RECORD SET »
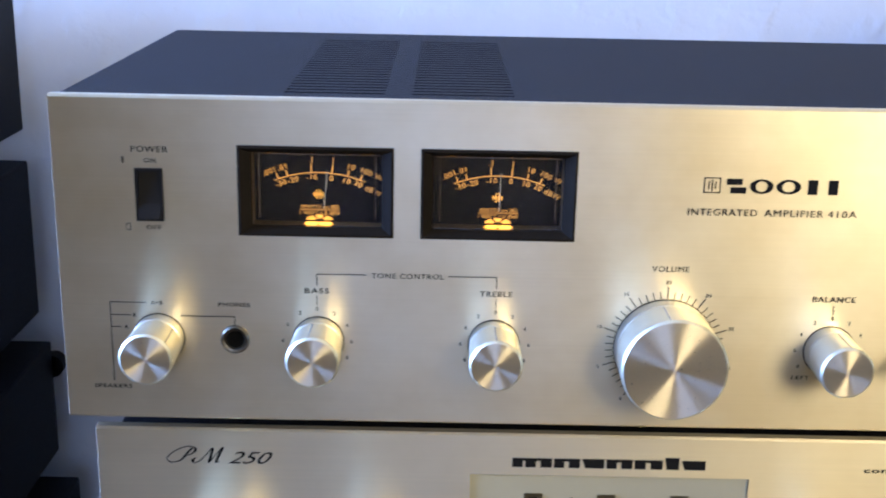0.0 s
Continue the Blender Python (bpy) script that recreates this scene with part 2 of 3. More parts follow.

--

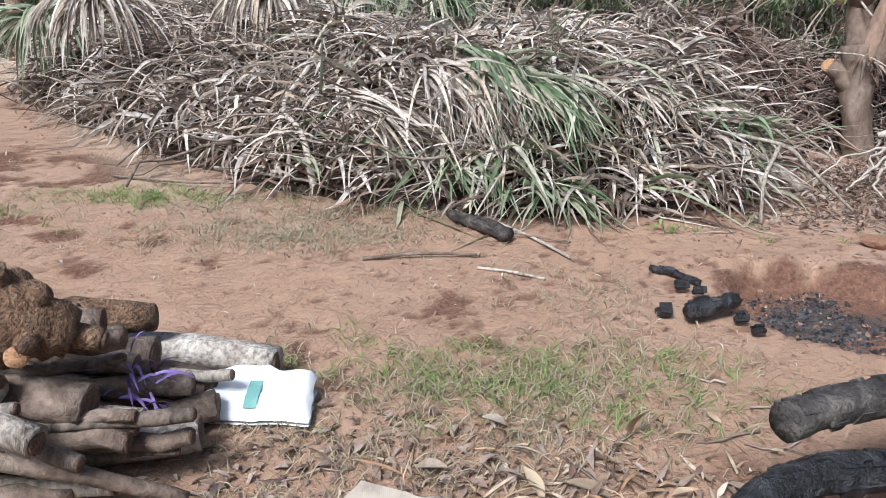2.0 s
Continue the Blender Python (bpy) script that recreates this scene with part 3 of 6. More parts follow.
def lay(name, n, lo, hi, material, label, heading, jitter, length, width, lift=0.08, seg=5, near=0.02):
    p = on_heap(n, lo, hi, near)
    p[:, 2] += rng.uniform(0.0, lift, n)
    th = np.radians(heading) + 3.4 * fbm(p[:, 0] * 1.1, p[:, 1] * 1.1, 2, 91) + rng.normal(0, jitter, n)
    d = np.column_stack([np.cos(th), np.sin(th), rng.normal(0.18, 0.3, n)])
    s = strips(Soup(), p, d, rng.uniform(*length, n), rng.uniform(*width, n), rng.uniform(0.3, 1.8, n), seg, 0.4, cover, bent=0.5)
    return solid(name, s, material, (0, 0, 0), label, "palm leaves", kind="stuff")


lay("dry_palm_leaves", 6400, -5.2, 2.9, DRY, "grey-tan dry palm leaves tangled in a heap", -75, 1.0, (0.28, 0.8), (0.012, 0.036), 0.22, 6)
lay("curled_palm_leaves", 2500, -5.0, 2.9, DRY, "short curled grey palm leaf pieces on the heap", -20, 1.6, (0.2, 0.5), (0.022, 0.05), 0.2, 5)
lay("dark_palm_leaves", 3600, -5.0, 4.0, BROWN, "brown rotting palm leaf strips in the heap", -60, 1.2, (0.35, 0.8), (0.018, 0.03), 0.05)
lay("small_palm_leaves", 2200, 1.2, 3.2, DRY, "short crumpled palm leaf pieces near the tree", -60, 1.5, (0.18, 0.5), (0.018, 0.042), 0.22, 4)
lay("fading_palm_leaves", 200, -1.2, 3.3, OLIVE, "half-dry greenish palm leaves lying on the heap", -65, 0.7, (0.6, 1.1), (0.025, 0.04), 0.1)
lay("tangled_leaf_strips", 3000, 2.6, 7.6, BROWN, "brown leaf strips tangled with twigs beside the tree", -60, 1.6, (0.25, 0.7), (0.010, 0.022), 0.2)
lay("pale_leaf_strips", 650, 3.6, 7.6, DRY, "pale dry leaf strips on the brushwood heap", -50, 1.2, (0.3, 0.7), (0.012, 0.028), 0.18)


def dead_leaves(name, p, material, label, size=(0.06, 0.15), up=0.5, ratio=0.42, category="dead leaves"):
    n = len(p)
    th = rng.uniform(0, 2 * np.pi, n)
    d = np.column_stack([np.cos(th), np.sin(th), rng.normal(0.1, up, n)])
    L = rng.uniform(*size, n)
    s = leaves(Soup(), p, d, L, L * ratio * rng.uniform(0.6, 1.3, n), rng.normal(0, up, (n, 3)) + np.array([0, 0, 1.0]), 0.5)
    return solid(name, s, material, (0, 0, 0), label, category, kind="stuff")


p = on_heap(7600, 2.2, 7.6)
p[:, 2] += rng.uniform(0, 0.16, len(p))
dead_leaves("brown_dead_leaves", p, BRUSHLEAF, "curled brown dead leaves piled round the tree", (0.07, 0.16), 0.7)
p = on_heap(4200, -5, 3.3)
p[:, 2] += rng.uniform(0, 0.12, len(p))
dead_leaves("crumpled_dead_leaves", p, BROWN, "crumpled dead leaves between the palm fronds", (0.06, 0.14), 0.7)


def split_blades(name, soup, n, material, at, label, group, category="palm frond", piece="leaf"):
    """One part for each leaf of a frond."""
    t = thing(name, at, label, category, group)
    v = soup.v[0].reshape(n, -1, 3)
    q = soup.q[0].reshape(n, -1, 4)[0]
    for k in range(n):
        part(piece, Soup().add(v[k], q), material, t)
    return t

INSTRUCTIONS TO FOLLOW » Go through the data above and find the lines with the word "parts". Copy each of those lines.

ANSWER TO THE EXERCISE »
Continue the Blender Python (bpy) script that recreates this scene with part 2 of 3. More parts follow.
Continue the Blender Python (bpy) script that recreates this scene with part 3 of 6. More parts follow.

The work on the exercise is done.